— Given problem —
The lines to reproduce run from the first one through the line containing "(-1, 0, 0), 0.05)". Reproduce them exactly.

[Stored entries]
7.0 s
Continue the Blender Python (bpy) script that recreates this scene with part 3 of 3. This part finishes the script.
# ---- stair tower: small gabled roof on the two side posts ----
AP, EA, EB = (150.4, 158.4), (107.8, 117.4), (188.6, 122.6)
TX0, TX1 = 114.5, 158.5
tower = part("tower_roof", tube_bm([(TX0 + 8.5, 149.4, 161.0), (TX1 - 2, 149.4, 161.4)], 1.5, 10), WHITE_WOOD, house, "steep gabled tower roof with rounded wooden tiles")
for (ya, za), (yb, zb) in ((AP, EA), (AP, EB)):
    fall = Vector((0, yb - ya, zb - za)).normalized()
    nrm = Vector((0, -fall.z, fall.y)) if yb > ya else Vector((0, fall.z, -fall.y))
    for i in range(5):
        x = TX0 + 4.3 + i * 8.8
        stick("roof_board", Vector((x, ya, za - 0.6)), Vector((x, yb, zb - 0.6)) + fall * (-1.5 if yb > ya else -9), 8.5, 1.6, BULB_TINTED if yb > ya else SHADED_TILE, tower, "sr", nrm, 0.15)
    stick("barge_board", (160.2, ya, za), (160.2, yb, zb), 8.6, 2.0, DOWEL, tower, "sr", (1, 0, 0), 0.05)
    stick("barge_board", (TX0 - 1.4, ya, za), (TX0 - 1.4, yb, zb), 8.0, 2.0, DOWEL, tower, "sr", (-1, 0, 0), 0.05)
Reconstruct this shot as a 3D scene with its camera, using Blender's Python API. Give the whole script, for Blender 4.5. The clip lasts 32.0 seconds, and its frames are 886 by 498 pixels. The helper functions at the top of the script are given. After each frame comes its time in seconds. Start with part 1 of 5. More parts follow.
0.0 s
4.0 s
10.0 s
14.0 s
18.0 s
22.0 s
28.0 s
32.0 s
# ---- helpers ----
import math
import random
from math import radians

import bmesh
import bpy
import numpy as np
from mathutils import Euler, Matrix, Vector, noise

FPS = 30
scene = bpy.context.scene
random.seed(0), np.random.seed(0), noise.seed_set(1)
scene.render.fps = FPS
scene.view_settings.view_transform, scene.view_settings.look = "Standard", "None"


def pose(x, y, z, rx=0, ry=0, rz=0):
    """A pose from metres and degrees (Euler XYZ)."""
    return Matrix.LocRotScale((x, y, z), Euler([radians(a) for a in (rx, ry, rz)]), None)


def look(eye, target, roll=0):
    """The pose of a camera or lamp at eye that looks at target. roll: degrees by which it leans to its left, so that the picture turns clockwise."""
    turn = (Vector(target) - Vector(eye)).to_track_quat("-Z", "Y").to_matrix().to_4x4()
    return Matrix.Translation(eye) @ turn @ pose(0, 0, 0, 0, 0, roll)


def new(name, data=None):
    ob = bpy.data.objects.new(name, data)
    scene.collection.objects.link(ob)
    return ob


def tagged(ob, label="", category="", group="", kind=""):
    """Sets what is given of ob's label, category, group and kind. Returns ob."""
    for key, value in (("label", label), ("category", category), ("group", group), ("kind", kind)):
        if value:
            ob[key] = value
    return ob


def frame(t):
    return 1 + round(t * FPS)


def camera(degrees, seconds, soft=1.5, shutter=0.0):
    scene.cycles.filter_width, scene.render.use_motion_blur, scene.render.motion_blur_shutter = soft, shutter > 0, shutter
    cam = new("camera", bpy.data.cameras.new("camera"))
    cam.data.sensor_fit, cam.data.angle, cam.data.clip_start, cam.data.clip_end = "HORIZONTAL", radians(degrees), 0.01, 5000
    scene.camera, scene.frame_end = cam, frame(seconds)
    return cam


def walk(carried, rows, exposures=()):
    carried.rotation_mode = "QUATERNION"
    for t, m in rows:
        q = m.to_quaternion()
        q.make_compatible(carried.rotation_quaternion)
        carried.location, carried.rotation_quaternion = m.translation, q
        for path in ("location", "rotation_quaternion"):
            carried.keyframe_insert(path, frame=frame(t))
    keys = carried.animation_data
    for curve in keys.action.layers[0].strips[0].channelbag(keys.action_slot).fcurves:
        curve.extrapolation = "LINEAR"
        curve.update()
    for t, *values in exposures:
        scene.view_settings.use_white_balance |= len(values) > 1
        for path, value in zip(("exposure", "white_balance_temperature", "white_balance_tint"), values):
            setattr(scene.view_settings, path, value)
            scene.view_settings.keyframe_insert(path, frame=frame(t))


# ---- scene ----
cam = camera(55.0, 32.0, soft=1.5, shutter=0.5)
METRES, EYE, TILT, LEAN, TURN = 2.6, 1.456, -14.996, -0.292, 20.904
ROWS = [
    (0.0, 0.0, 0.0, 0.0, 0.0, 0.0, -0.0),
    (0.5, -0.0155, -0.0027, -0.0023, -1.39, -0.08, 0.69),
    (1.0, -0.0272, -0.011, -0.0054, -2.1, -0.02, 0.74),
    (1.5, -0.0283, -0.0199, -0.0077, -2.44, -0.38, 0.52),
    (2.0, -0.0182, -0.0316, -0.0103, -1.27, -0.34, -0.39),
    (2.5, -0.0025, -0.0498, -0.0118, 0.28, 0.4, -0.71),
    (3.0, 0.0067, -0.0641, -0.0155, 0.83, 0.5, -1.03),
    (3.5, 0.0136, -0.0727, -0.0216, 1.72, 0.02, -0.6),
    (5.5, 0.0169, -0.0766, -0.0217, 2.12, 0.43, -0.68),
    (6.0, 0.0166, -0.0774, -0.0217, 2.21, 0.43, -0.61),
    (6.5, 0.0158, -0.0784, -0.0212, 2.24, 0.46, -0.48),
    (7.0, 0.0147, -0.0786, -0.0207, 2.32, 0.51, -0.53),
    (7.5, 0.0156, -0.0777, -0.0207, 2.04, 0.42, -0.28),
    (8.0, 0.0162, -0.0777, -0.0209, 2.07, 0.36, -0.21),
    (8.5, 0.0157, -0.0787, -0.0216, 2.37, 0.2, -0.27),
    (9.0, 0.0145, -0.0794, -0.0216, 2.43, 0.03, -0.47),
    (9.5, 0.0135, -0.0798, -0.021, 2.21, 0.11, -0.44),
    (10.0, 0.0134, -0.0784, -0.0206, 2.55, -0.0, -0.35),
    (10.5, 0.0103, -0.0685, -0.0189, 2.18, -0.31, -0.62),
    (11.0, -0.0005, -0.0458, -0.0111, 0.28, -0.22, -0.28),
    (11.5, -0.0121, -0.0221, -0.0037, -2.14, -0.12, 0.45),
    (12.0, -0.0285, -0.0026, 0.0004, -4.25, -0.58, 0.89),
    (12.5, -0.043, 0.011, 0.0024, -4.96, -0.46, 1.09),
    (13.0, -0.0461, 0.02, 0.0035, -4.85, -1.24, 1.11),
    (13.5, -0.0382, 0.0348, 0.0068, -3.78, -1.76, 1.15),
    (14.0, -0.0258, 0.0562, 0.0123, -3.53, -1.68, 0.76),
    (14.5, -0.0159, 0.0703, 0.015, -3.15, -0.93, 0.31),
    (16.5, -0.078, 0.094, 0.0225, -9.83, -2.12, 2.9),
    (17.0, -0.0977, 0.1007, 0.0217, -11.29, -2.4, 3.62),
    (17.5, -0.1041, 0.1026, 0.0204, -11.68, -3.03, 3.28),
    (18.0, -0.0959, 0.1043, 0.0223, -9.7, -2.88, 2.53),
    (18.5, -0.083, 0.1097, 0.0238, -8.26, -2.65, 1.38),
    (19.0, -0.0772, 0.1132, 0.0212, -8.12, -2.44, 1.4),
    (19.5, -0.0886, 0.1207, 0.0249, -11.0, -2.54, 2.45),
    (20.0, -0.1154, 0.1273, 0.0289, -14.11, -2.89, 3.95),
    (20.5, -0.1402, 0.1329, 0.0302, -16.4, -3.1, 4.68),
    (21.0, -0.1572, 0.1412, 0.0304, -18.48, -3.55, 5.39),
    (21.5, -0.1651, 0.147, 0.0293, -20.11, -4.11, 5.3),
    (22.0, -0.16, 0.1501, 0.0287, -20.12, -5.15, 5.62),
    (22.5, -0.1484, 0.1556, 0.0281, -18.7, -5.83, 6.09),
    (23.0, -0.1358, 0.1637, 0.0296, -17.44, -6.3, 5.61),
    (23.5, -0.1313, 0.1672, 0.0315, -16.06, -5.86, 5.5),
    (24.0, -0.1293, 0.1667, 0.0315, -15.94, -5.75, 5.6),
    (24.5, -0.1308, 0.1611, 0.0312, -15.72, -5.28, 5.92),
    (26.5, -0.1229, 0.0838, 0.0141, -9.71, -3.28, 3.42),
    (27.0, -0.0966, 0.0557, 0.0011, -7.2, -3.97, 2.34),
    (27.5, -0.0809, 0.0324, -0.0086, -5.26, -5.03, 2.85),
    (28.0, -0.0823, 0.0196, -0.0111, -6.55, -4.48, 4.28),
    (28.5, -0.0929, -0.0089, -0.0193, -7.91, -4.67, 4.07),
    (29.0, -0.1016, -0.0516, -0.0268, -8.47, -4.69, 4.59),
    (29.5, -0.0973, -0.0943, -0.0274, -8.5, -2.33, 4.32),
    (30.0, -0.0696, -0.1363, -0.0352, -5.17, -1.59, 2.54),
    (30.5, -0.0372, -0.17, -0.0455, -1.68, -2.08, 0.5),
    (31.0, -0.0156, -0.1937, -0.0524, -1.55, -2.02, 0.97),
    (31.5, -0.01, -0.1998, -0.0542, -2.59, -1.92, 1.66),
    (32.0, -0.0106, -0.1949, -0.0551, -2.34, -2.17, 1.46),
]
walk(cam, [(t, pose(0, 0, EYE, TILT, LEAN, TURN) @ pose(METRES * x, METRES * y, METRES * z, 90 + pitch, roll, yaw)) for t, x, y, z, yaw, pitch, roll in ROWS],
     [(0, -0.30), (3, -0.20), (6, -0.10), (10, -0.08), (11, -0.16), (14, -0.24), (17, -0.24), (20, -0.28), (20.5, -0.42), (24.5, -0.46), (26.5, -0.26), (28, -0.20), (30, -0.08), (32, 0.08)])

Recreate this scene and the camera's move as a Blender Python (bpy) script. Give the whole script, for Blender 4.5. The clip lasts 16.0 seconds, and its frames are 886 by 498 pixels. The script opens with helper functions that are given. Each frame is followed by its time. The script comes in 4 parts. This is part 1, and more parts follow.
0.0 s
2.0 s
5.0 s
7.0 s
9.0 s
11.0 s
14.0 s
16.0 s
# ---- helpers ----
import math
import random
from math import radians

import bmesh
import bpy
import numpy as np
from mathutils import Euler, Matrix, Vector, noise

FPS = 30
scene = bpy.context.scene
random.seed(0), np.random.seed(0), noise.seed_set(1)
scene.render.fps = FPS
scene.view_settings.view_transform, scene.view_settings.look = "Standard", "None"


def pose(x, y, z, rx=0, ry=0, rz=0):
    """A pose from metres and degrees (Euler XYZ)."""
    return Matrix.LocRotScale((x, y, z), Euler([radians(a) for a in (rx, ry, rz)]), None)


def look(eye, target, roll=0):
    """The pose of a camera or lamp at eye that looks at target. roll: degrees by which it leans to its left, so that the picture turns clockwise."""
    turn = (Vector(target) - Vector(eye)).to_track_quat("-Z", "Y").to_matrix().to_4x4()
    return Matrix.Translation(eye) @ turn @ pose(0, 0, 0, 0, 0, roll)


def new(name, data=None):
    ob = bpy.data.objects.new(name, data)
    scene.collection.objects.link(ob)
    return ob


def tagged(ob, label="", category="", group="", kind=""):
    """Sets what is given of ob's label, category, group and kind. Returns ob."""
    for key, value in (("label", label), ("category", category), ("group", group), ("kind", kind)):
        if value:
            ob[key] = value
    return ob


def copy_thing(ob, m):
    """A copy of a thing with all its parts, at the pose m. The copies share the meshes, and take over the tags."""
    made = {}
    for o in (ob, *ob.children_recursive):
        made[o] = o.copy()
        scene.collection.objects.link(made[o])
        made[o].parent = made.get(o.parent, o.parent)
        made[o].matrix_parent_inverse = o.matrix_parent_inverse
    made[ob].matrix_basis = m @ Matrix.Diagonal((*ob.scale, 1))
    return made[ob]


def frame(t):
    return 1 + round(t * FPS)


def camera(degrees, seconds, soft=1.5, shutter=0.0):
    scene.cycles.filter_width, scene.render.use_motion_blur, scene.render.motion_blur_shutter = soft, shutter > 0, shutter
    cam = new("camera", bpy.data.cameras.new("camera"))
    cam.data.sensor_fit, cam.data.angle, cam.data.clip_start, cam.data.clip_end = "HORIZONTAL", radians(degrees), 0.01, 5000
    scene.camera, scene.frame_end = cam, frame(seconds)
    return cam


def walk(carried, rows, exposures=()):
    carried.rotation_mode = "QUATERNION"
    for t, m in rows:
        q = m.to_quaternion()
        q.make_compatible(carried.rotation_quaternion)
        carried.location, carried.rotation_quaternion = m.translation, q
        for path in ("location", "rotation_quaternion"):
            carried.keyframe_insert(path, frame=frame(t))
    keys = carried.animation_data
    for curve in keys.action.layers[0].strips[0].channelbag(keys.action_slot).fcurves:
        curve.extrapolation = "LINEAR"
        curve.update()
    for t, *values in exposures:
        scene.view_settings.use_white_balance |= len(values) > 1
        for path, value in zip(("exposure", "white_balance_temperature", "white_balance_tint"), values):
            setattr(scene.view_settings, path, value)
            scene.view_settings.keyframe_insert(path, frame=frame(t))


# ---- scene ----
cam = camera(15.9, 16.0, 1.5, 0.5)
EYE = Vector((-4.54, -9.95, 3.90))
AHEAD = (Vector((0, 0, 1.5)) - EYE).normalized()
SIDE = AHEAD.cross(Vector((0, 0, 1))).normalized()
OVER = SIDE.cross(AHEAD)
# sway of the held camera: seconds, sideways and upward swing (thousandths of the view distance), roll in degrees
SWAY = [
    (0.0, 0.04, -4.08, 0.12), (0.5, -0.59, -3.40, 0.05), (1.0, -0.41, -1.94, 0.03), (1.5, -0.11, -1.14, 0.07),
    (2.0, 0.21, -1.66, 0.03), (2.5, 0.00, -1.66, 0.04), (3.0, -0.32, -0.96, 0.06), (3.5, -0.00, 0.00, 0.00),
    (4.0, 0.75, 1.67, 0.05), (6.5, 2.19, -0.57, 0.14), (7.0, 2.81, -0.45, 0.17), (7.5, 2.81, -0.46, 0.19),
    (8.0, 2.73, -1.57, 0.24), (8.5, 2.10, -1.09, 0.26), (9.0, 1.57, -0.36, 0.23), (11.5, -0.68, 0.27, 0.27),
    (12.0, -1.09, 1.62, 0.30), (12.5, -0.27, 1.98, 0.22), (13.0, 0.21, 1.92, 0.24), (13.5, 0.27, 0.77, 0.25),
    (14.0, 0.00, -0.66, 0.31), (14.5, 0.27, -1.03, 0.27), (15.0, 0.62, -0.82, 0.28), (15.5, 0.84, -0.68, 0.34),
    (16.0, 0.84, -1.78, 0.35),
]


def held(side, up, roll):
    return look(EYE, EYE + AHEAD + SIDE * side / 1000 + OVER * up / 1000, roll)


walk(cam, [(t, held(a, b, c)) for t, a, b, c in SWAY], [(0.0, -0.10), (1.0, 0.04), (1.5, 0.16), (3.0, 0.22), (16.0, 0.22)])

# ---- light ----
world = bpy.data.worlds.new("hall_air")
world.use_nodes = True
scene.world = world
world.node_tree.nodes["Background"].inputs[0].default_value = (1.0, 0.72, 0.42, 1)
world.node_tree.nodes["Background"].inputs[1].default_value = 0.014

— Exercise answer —
7.0 s
Continue the Blender Python (bpy) script that recreates this scene with part 3 of 3. This part finishes the script.
# ---- stair tower: small gabled roof on the two side posts ----
AP, EA, EB = (150.4, 158.4), (107.8, 117.4), (188.6, 122.6)
TX0, TX1 = 114.5, 158.5
tower = part("tower_roof", tube_bm([(TX0 + 8.5, 149.4, 161.0), (TX1 - 2, 149.4, 161.4)], 1.5, 10), WHITE_WOOD, house, "steep gabled tower roof with rounded wooden tiles")
for (ya, za), (yb, zb) in ((AP, EA), (AP, EB)):
    fall = Vector((0, yb - ya, zb - za)).normalized()
    nrm = Vector((0, -fall.z, fall.y)) if yb > ya else Vector((0, fall.z, -fall.y))
    for i in range(5):
        x = TX0 + 4.3 + i * 8.8
        stick("roof_board", Vector((x, ya, za - 0.6)), Vector((x, yb, zb - 0.6)) + fall * (-1.5 if yb > ya else -9), 8.5, 1.6, BULB_TINTED if yb > ya else SHADED_TILE, tower, "sr", nrm, 0.15)
    stick("barge_board", (160.2, ya, za), (160.2, yb, zb), 8.6, 2.0, DOWEL, tower, "sr", (1, 0, 0), 0.05)
    stick("barge_board", (TX0 - 1.4, ya, za), (TX0 - 1.4, yb, zb), 8.0, 2.0, DOWEL, tower, "sr", (-1, 0, 0), 0.05)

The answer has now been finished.